The S&P 500 moved 2.1% lower. I was right. I've been correct in 61 of the past 95 weeks, or 64% of the time.
Let's turn our attention to the week ahead. I see Dollar Tree (DLTR -2.03%), Affirm (AFRM -1.93%), and Citi Trends (CTRN -1.18%) as stocks you might want to consider steering clear of this week. Let's go over my near-term concerns with all three investments.
1. Dollar Tree
There's no point in shaking the leaves of Dollar Tree. Revenue has historically been meager but steady for the thrift-store retailer. This should be the seventh consecutive fiscal year of single-digit revenue growth.
The problem at Dollar Tree lately is the bottom line. The parent company behind Family Dollar and its namesake stores fell short of Wall Street profit targets in its fiscal first quarter three months ago. More importantly, it hosed down its full-year earnings guidance by more than just the degree of the first quarter's miss. Sales are fine, but keeping its costs in line has been a problem.
Dollar Tree's bottom-line shortfall stems from two things. The retailer is naturally struggling as shoppers shift to consumables, items that carry lower mark-ups than its other products. Dollar Tree also points to higher shrinkage, basically theft, refund fraud, or other operational losses.

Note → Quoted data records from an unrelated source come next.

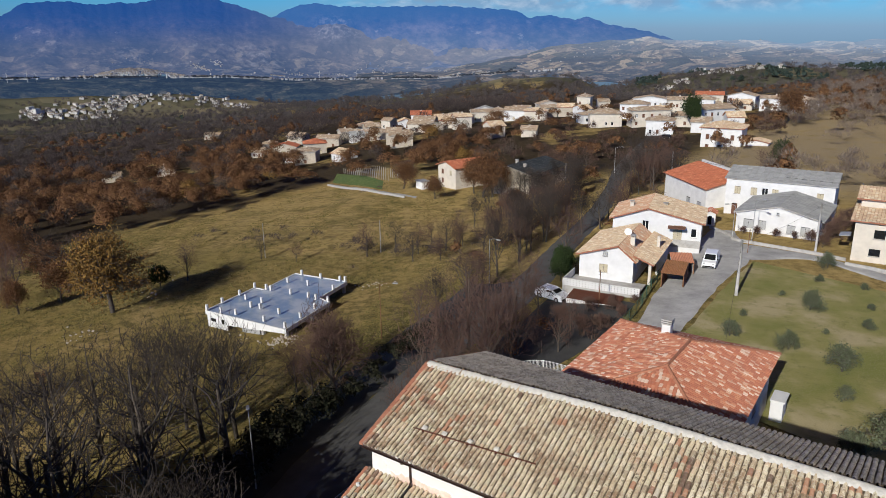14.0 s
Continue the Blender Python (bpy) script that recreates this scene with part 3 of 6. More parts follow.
def slopes(x, y):
    r, b = np.hypot(x, y), turned(x, y)
    foot = np.interp(b, [-60, -31, -25, -16, -11, 0, 12, 18], [-.0445, -.0445, -.0475, -.051, -.057, -.058, -.045, -.06])
    top = range_top(b)
    t = np.clip((r - 1000) / 230, 0, 1)
    rise = 0.55 * t + 0.45 * smooth(t, 0.25, 1.0) - 0.10 * np.sin(math.pi * t)
    spur = np.abs(np.sin(b * 0.62 + wobble(x, y, 90, 1.0) * 1.3)) - 0.5
    bulk = np.sin(math.pi * np.clip(t, 0, 1)) * np.clip((top - foot) / 0.09, 0, 1)
    z = LEVEL + r * (foot + (top - foot) * rise) + ((spur * 8.0 + wobble(x, y, 52, 4.0) * 3.5) * t + wobble(x, y, 21, 6.0) * 1.5 + wobble(x, y, 9, 9.0) * 0.7 + wobble(x, y, 4, 3.0) * 0.35) * bulk
    # a bare limestone crag on the shoulder
    crag = np.exp(-((b + 7.6) / 1.3) ** 2 - ((r - 1185) / 26) ** 2) * 13
    knoll = 10 * np.exp(-((b + 22.3) / 2.6) ** 2 - ((r - 1004) / 20) ** 2)
    return z + knoll + crag * (1 + 0.25 * np.sin(b * 9 + r * 0.05) * np.sin(b * 23))


tagged(sheet("backdrop", np.concatenate((np.arange(990, 1231, 2.5), [1238, 1246])), np.arange(113, 190, 0.14), MOUNTAIN, slopes), "blue mountain range with bare spurs, tops coloured for cloud shadow", "mountains", "", "structure")


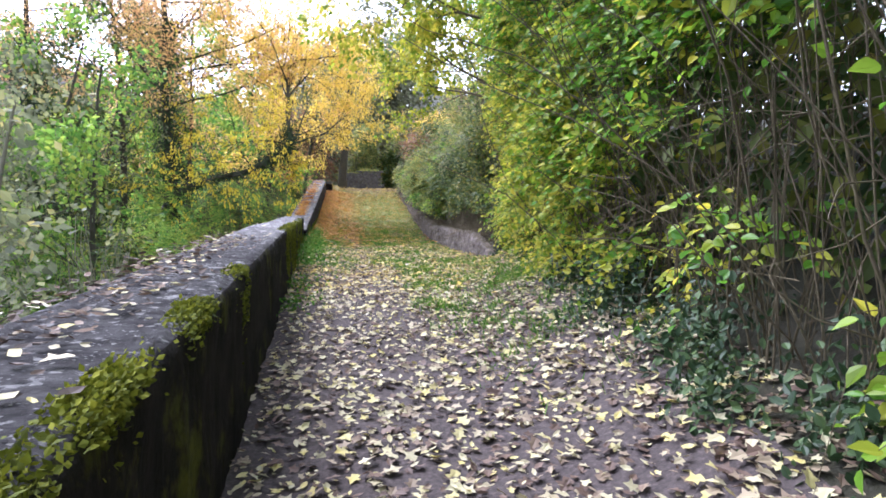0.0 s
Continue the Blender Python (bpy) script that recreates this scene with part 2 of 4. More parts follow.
def ground_mat():
    m, n, l, b = mat_base("soil_grass_and_litter")
    g = n.new("ShaderNodeNewGeometry")
    pos = g.outputs["Position"]
    fine, mid, big = noise_node(n, l, 40, 5, 0.7, pos), noise_node(n, l, 5, 5, 0.65, pos), noise_node(n, l, 0.7, 3, 0.5, pos)
    soil = ramp(n, [(0.3, (0.026, 0.021, 0.021)), (0.55, (0.068, 0.054, 0.051)), (0.8, (0.17, 0.14, 0.132))])
    l.new(fine.outputs[0], soil.inputs[0])
    turf = ramp(n, [(0.3, (0.03, 0.06, 0.012)), (0.6, (0.08, 0.14, 0.025)), (0.8, (0.16, 0.18, 0.05))])
    l.new(mid.outputs[0], turf.inputs[0])
    sep = n.new("ShaderNodeSeparateXYZ")
    l.new(pos, sep.inputs[0])
    along = n.new("ShaderNodeMapRange")
    along.inputs[1].default_value, along.inputs[2].default_value = 7.0, 18.0
    along.inputs[3].default_value, along.inputs[4].default_value = -0.35, 0.42
    l.new(sep.outputs[1], along.inputs[0])
    s = n.new("ShaderNodeMath")
    l.new(along.outputs[0], s.inputs[0])
    l.new(mid.outputs[0], s.inputs[1])
    across = n.new("ShaderNodeMath")
    across.operation = "MULTIPLY_ADD"
    l.new(sep.outputs[1], across.inputs[0])
    across.inputs[1].default_value = 0.167
    l.new(sep.outputs[0], across.inputs[2])
    dist = n.new("ShaderNodeMath")
    dist.operation = "SUBTRACT"
    l.new(across.outputs[0], dist.inputs[0])
    dist.inputs[1].default_value = 0.53
    gone = n.new("ShaderNodeMath")
    gone.operation = "ABSOLUTE"
    l.new(dist.outputs[0], gone.inputs[0])
    trail = n.new("ShaderNodeMapRange")
    trail.inputs[1].default_value, trail.inputs[2].default_value = 0.06, 0.42
    trail.inputs[3].default_value, trail.inputs[4].default_value = -0.46, 0.0
    l.new(gone.outputs[0], trail.inputs[0])
    s2 = n.new("ShaderNodeMath")
    l.new(s.outputs[0], s2.inputs[0])
    l.new(trail.outputs[0], s2.inputs[1])
    s = s2
    edge = ramp(n, [(0.45, (0, 0, 0)), (0.62, (1, 1, 1))])
    l.new(s.outputs[0], edge.inputs[0])
    c = mixc(n, l, edge.outputs[0], soil.outputs[0], turf.outputs[0])
    # turf turns paler from y 19 to 27
    dry = n.new("ShaderNodeMapRange")
    dry.inputs[1].default_value, dry.inputs[2].default_value, dry.inputs[4].default_value = 19.0, 27.0, 0.85
    l.new(sep.outputs[1], dry.inputs[0])
    pale_turf = ramp(n, [(0.3, (0.15, 0.19, 0.05)), (0.6, (0.27, 0.30, 0.10)), (0.8, (0.38, 0.34, 0.16))])
    l.new(mid.outputs[0], pale_turf.inputs[0])
    c = mixc(n, l, dry.outputs[0], c, pale_turf.outputs[0])
    far = n.new("ShaderNodeMapRange")
    far.inputs[1].default_value, far.inputs[2].default_value = 33.0, 38.0
    l.new(sep.outputs[1], far.inputs[0])
    litter = ramp(n, [(0.3, (0.14, 0.08, 0.05)), (0.6, (0.30, 0.19, 0.11)), (0.8, (0.42, 0.30, 0.13))])
    l.new(mid.outputs[0], litter.inputs[0])
    c = mixc(n, l, far.outputs[0], c, litter.outputs[0])
    l.new(c, b.inputs["Base Color"])
    b.inputs["Roughness"].default_value = 0.95
    bump(n, l, b, fine.outputs[0], 0.6, 0.02)
    return m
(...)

It's against this environment of eroding margins that Dollar Tree will step up with fresh financials on Thursday morning. Analysts are bracing for $7.18 billion in sales, the steady 6% increase that it has averaged over the past few years. The dagger is the bottom line. The market is now projecting a 46% plunge in year-over-year earnings for the fiscal second quarter. Trees provide shade, but it's OK to throw some shade Dollar Tree's way now.
2. Affirm
There was a lot of buzz for Affirm and "buy now pay later" (BNPL) stocks a couple of years ago. Investors probably should have paid then to buy later. Affirm stock has plummeted 92% from its 2021 high, and it's reporting fresh financials this week.
Affirm's business isn't humming along these days. Revenue growth has decelerated sharply over the past five quarters, going from 77% to 7% with its year-over-year top-line gains in that time. But it's not just the top line that's been a pressure point. Affirm has posted a larger-than-expected loss in three of its past four quarterly reports.
Analysts see Affirm's deficit widening when it reports on Thursday afternoon. It's more than three years away from becoming profitable, and it's apparently heading in the wrong direction. Wall Street does see revenue rising 12% in the fiscal fourth-quarter report. It would be its first quarter of accelerating revenue growth in more than a year, but with the economic outlook still cloudy and borrowing costs high, it's hard to get excited about Affirm's near-term prospects.
3. Citi Trends
The clouds are getting darker at Citi Trends. The retail chain that sells apparel, accessories, and home goods in underserved communities has been struggling lately, and it provides another potentially troubling financial update on Tuesday morning.
It will be hard to top Citi Trends' previous performance in terms of bad news. It posted a quarterly loss that was more than double the red ink the market was forecasting. It also painted a gloomy near-term outlook that had analysts scrambling to revise their estimates. Citi Trends is no longer expected to be profitable this fiscal year, and next year's target has been slashed dramatically over the past three months.
The 611-store chain is expected to see its quarterly deficit more than triple on an 11% year-over-year slide in sales for its fiscal second quarter. That's not good, and that's unfortunate. Citi Trends is an important retailer. It sets up shop in African American and multicultural neighborhoods with largely low-income families.
Many traditional retailers overlook these significant neighborhoods. Half of Citi Trends' shoppers earn $25,000 or less a year, and the absence of Citi Trends would leave a retailing void in the community. It needs to succeed, but with the stock trading lower this year -- down 17% in an otherwise rising market -- good news has been in short supply.
The stock market is always on the move. If you're looking for safe stocks, you aren't likely to find them in Dollar Tree, Affirm, and Citi Trends this week.